Communities Secretary Eric Pickles said the housing market had "turned a corner", adding: "This government's package of measures to boost the housing market is working, with housebuilding and housing supply on the up. The tough decisions we've taken to tackle the deficit are now delivering a sustainable increase in housing and providing real help to hard-working people.
"With over 10,000 reservations in four months, it's clear that the Help to Buy: Equity Loan is working well. By dealing with the big challenges, we are helping thousands of young people and families get on and move up the housing ladder, and Britain is building again."
And communities minister Brandon Lewis told BBC Radio 4's Today programme: "We've bought in this whole structure of measures to ensure firstly that new homes are getting built - nearly 320,000 over the last couple of years - and also that people have got access to the finance to buy that first home.
"That has a double benefit. First of all it gets people into their first home. That's good news. But it also gives confidence to the house builders.
"They've got the confidence money will be there for people to buy those houses."

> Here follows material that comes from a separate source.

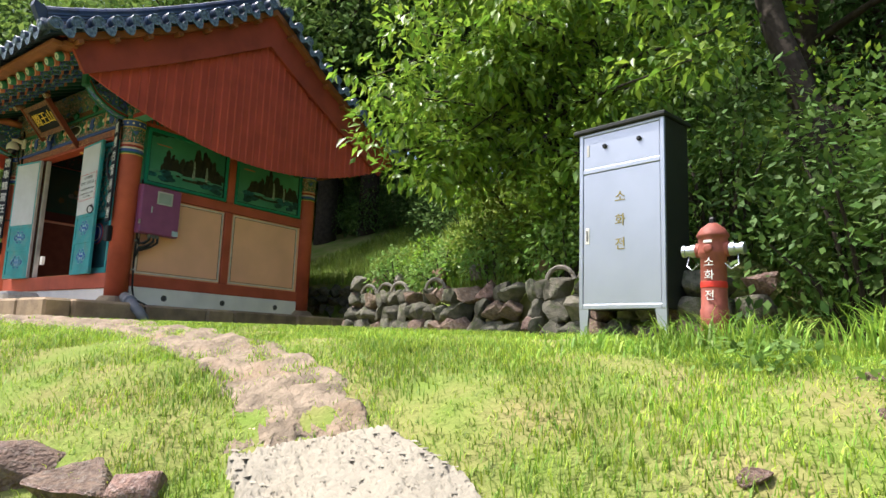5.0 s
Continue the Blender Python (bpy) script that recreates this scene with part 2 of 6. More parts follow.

But shadow housing minister Jack Dromey, for Labour, claimed the biggest housing crisis in a generation was continuing.
The Home Builders Federation said the scheme had been an "unqualified success" and its extension next year to homes that were not new builds would have a "potentially bigger influence" on the market.
However, last month the Institute of Directors described the extension of the scheme as "very dangerous" because it could drive up prices.
Business Secretary Vince Cable said he was "worried" about the potential of "another housing bubble".
BBC political correspondent Chris Mason said the recession led to a slump in house building to levels not seen since the 1920s - mortgage lenders were nervous and prospective buyers perhaps even more so.
Meanwhile, Royal Institution of Charted Surveyors (Rics) research has suggested that home buyer activity is increasing fastest in parts of the UK where prices have been most depressed.
Rics said buyers were now returning to the market in their biggest numbers for four years, with the largest rise in activity in the West Midlands and north-east England.
However, housing and homelessness charity Shelter said home ownership was "slipping out of reach" for many families and young people because of rising prices.
Head of policy Rowan Harding told the BBC: "Instead of introducing schemes like guaranteeing mortgages, which won't help anyone, they [the government] need to build many more genuinely affordable homes like shared ownership homes."